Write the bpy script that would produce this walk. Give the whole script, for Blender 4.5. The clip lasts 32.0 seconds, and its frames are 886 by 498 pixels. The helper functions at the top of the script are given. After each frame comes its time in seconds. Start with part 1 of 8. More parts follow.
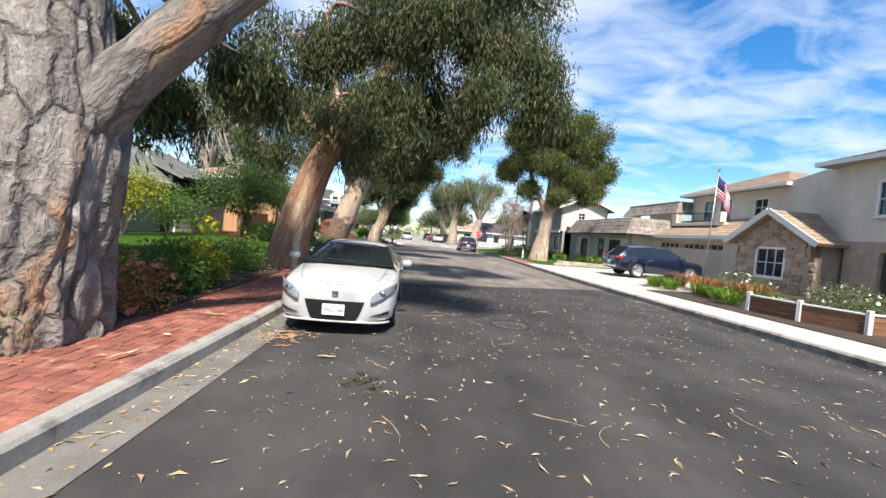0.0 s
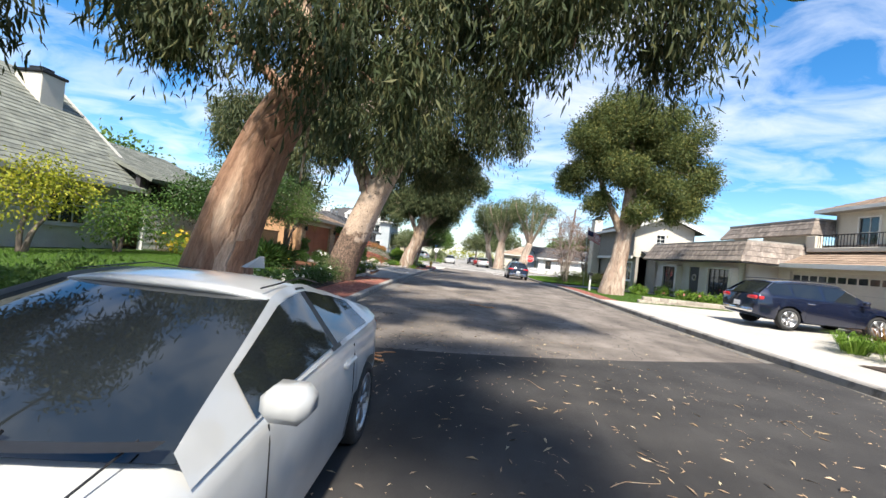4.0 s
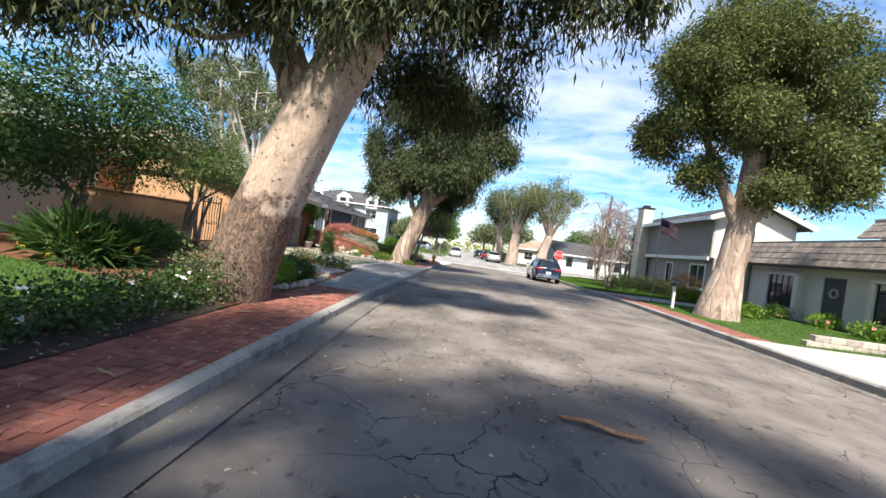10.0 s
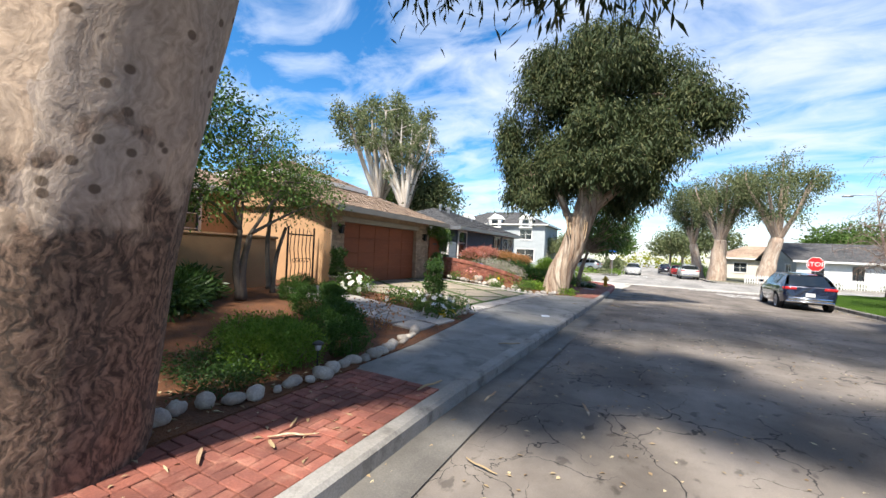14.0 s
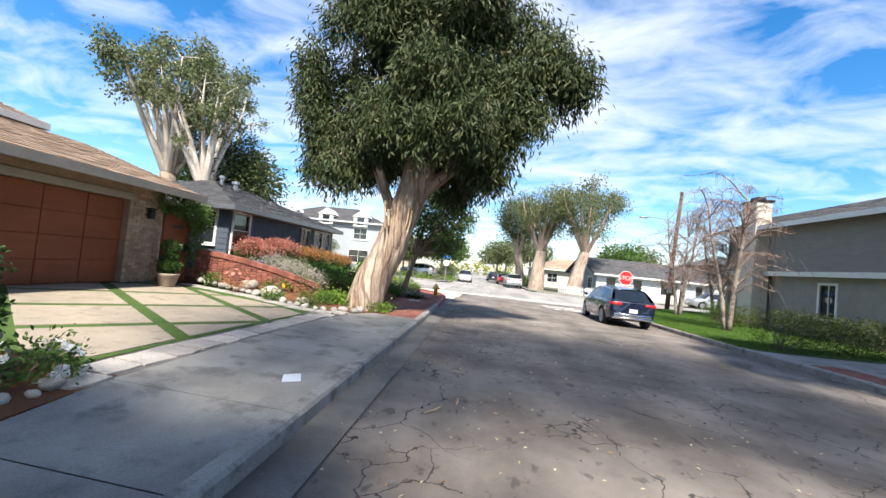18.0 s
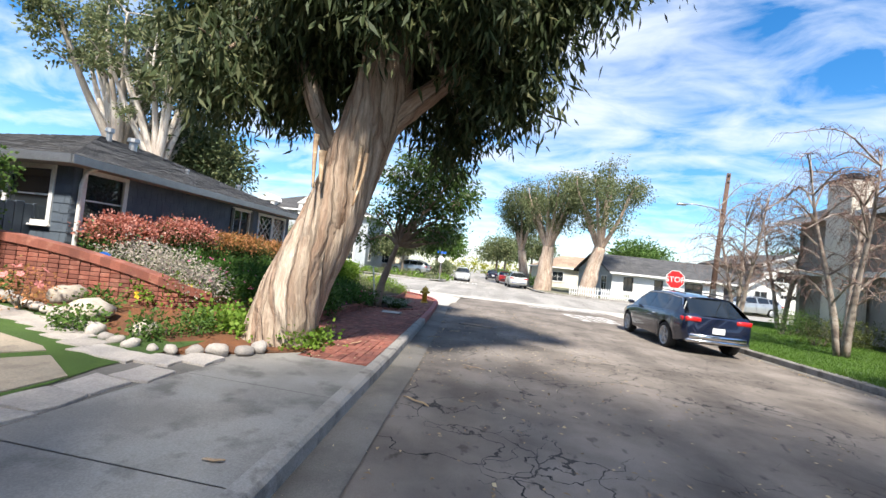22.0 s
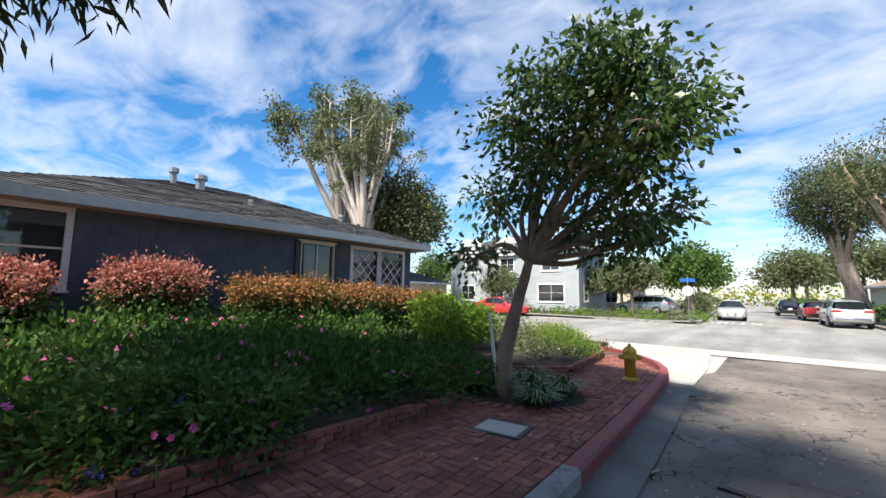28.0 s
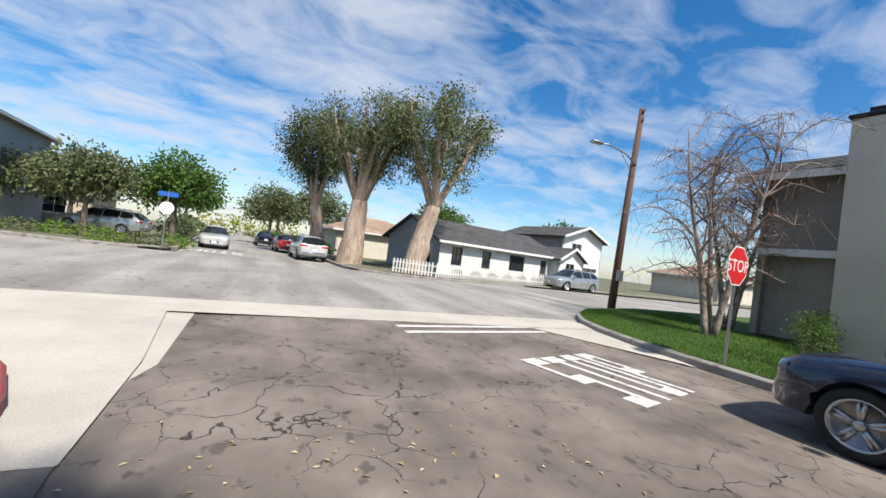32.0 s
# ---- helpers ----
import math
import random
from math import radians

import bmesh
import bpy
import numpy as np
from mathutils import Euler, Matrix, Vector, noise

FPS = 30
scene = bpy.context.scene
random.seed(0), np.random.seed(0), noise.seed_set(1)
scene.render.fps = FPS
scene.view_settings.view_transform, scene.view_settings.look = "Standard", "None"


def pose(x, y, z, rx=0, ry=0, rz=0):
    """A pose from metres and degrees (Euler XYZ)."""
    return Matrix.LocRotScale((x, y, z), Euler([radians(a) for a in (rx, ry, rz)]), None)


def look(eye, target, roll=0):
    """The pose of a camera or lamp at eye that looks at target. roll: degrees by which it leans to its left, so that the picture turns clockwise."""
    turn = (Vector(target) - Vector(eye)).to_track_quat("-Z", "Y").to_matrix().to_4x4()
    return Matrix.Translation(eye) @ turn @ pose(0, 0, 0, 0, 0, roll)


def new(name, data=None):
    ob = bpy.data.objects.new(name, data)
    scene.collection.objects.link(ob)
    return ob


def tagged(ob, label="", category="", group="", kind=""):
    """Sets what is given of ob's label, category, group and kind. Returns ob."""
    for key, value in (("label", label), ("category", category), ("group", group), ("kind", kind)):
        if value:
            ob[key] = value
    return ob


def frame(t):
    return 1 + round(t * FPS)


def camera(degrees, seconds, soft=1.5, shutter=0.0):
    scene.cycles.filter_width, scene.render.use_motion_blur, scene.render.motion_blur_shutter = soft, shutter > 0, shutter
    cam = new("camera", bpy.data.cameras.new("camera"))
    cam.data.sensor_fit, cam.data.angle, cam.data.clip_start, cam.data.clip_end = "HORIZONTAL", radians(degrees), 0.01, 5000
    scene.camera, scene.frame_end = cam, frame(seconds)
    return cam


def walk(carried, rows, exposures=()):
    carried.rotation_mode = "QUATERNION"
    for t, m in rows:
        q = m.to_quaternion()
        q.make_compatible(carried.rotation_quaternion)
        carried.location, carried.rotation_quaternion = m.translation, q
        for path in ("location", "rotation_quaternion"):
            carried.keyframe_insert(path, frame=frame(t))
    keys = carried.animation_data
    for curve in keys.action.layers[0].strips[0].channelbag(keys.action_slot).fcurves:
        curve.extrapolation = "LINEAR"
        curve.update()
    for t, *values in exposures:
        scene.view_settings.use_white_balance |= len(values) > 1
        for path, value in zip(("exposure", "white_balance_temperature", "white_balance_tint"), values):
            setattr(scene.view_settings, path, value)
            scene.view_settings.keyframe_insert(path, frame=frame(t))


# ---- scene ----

════════════════

| The task |
Show the lines that mention the word "target".

| Answer to this task |
def look(eye, target, roll=0):
    """The pose of a camera or lamp at eye that looks at target. roll: degrees by which it leans to its left, so that the picture turns clockwise."""
    turn = (Vector(target) - Vector(eye)).to_track_quat("-Z", "Y").to_matrix().to_4x4()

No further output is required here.